At 24 MHz the SCLK edges are fast enough that the push-pull driver launches a step into the trace as a transmission line. With the longer, higher-impedance path through a flexing ribbon, the impedance is poorly controlled and mismatched, so each edge reflects and rings. A ring on SCLK that crosses the logic threshold a second time is read by the encoder as an extra clock edge: it shifts one bit too many, and every subsequent bit in the word is rotated, giving the off-by-one read. Flexing the cable changes the impedance and the reflection timing, so the error comes and goes, which is the giveaway that this is a signal-integrity fault, not a mode mismatch (a mode error would be constant).
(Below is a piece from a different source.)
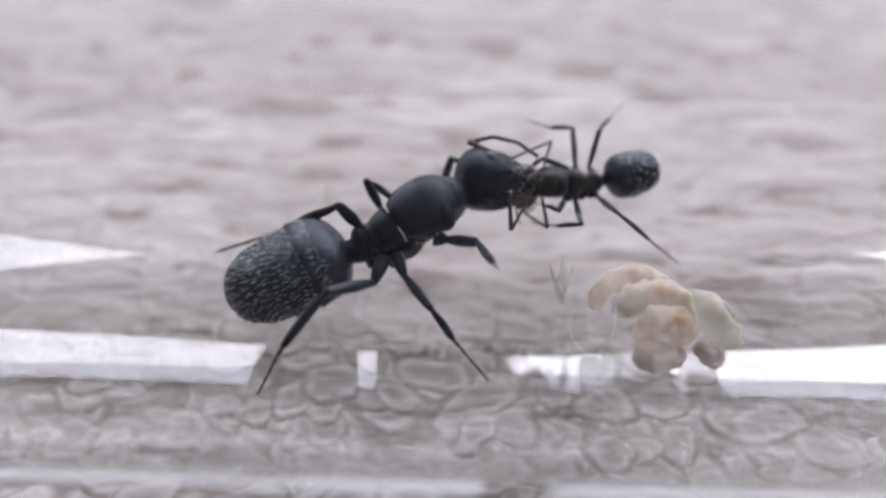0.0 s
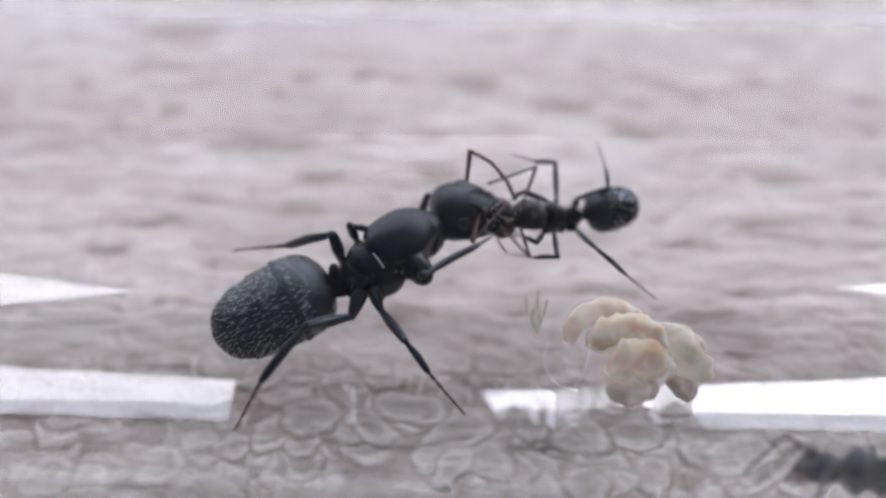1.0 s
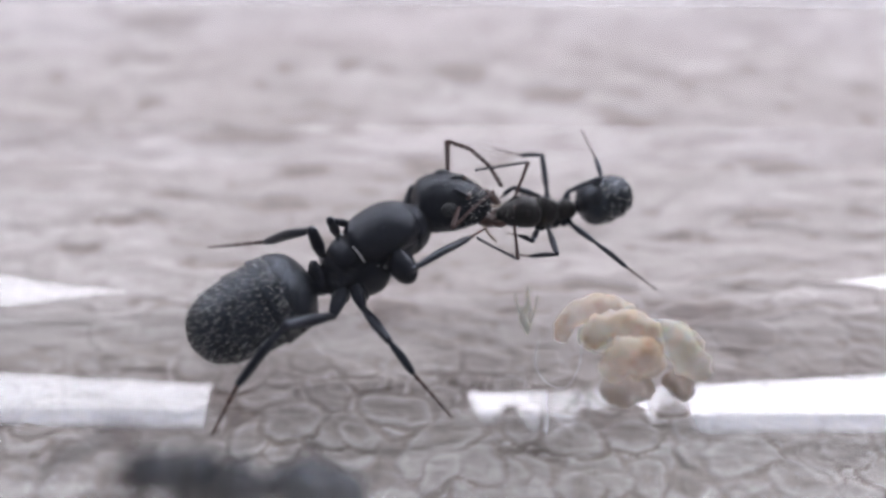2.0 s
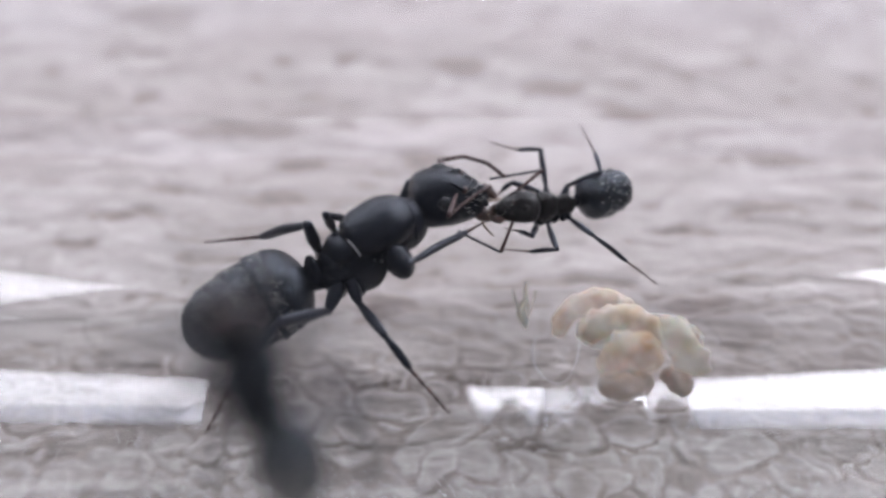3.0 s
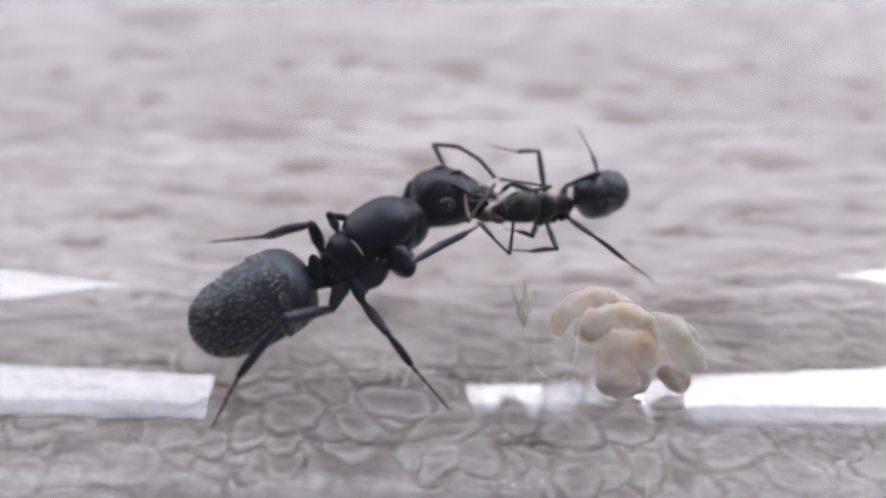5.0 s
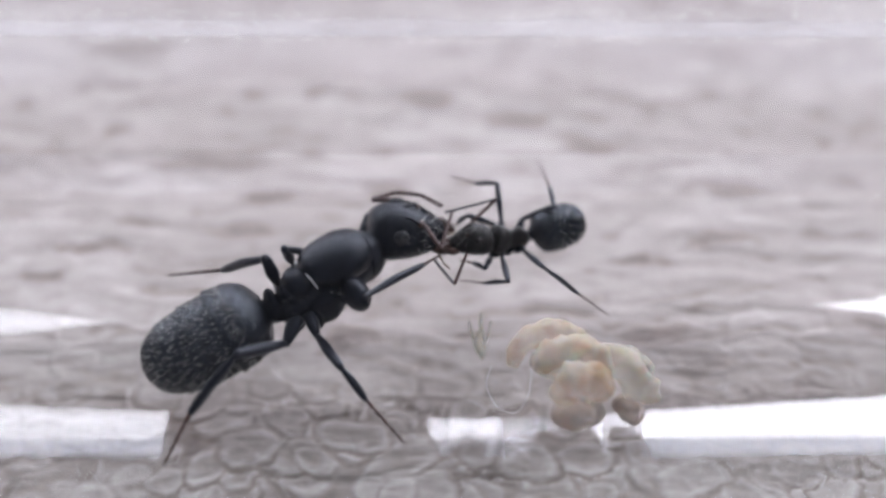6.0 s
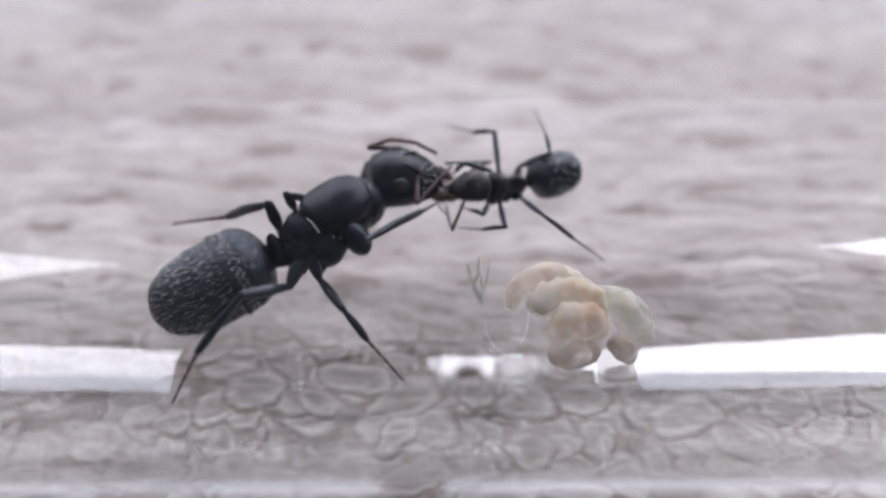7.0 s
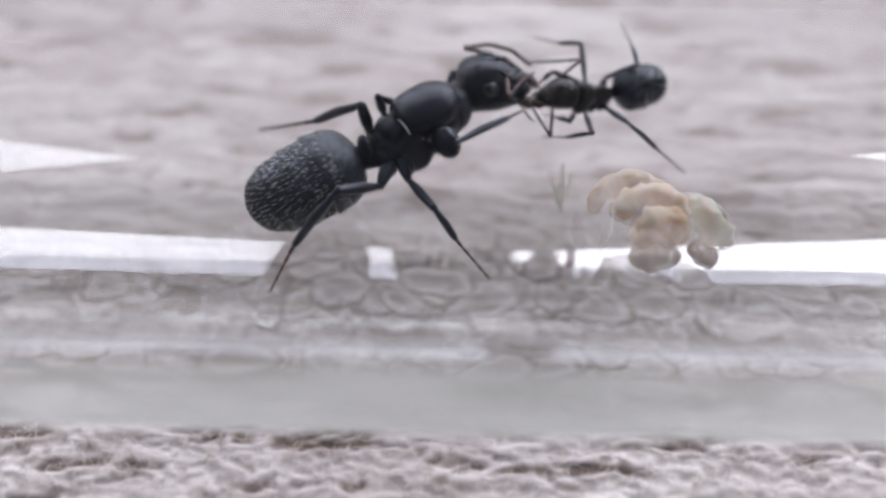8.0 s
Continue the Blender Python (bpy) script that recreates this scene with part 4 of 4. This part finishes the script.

Two fixes: (1) add a series source termination resistor at the master’s SCLK pin (tens of ohms, sized near the trace impedance minus the driver’s output resistance) to soften the launched edge so the reflection returns gently and never re-crosses the threshold; (2) slow the clock for the encoder, or route a cleaner, shorter, controlled-impedance path for SCLK instead of a flexing ribbon. Keeping the high clock only for the flash and dropping to a safe rate for the encoder also works, since SPI lets the master pick a frequency per device.